— Work to be completed —
Word for word, print each line of the listing below; pictures stay out.

## BEGIN

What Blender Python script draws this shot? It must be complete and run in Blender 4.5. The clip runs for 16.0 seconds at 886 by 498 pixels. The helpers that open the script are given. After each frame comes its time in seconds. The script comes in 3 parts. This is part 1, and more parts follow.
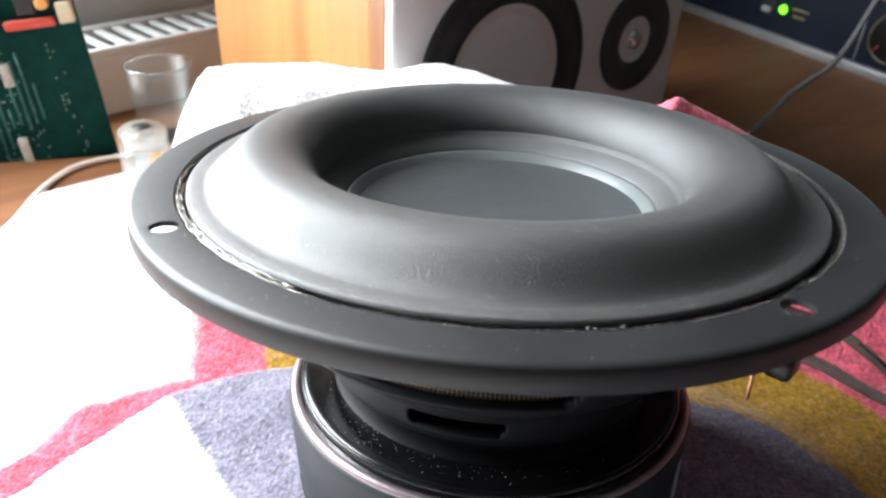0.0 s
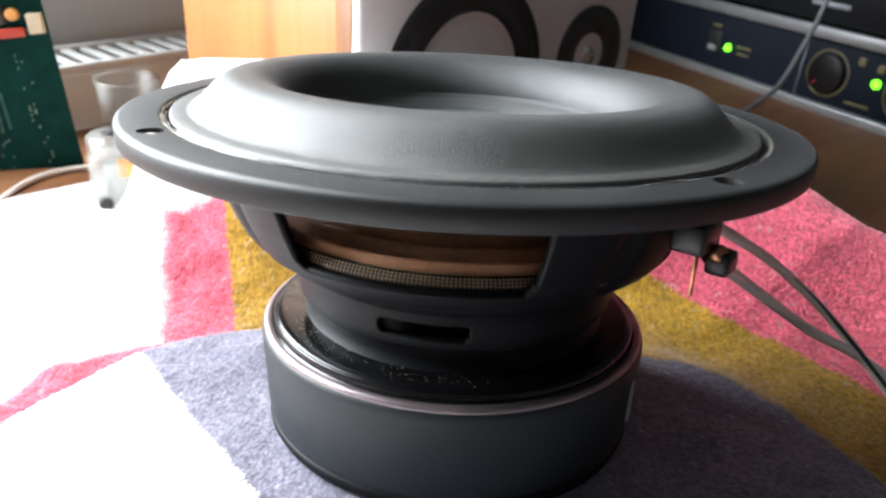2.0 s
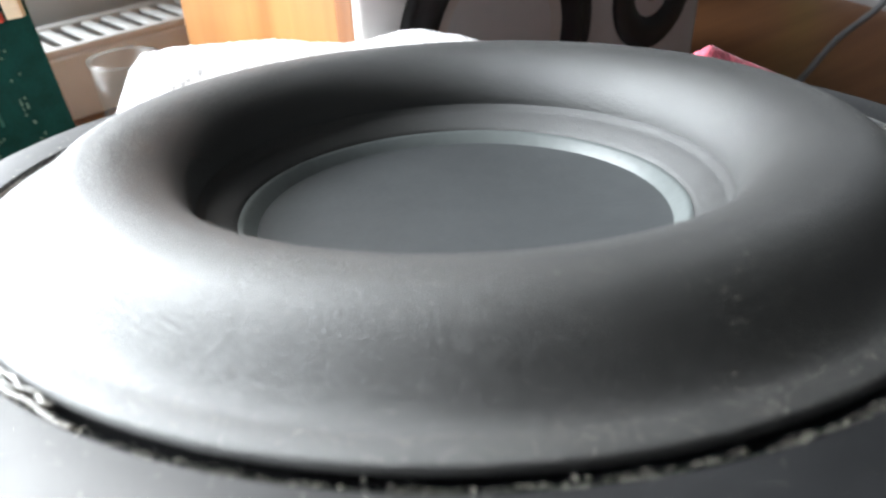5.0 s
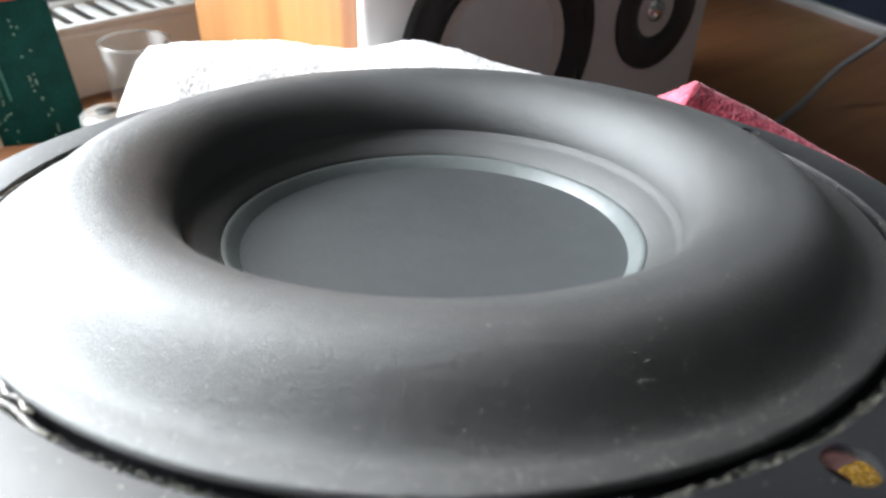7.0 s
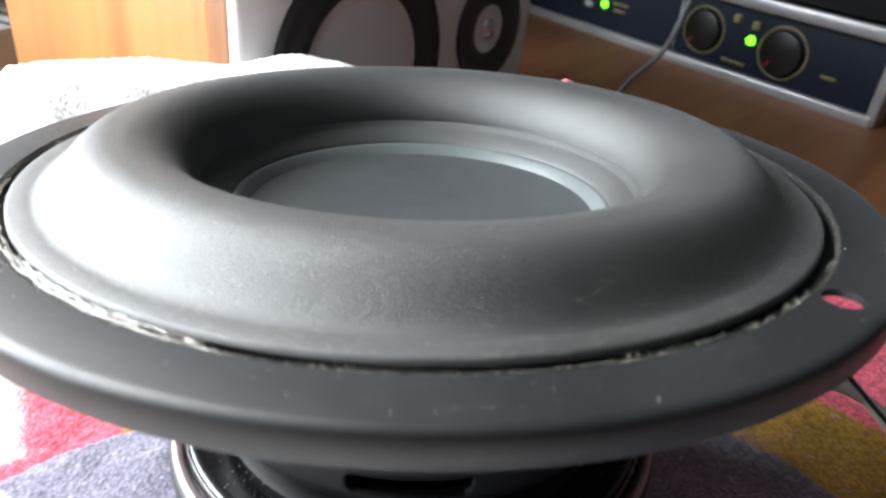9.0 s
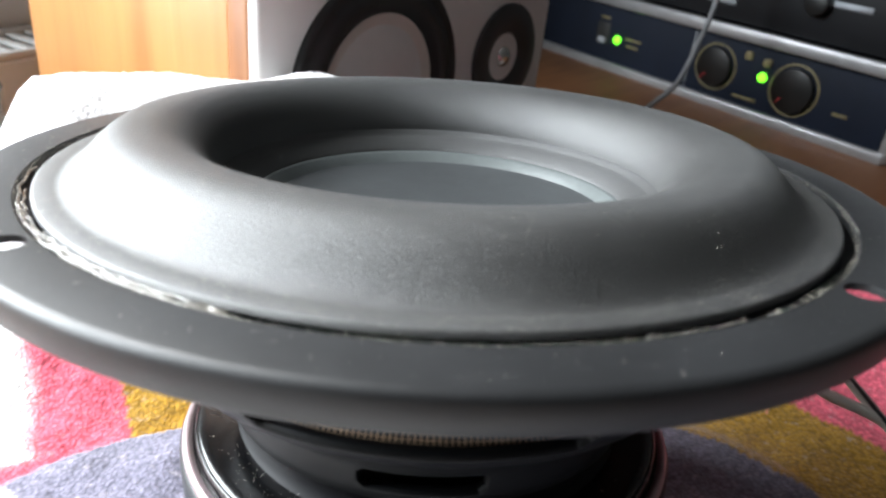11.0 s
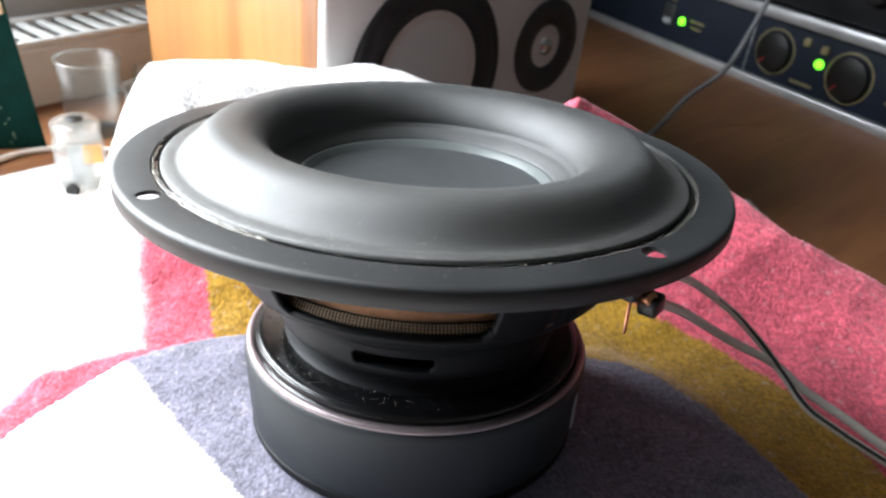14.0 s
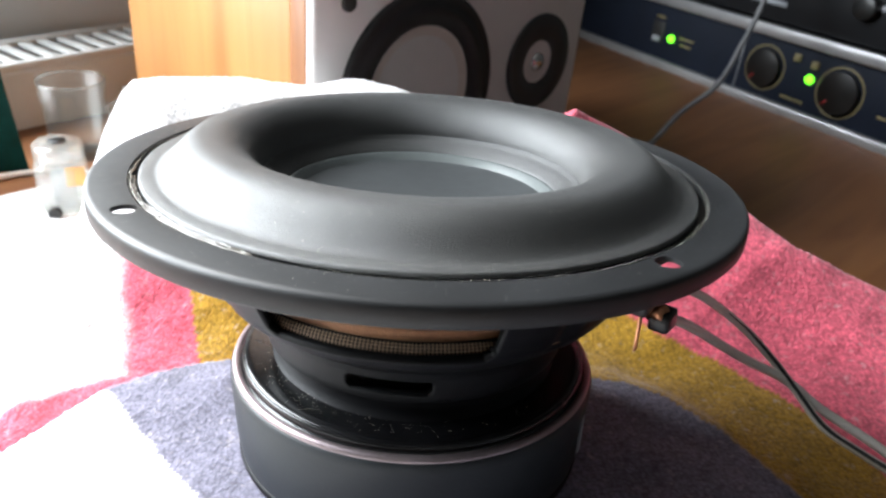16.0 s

## END

— Reply to the task —
What Blender Python script draws this shot? It must be complete and run in Blender 4.5. The clip runs for 16.0 seconds at 886 by 498 pixels. The helpers that open the script are given. After each frame comes its time in seconds. The script comes in 3 parts. This is part 1, and more parts follow.
0.0 s
2.0 s
5.0 s
7.0 s
9.0 s
11.0 s
14.0 s
16.0 s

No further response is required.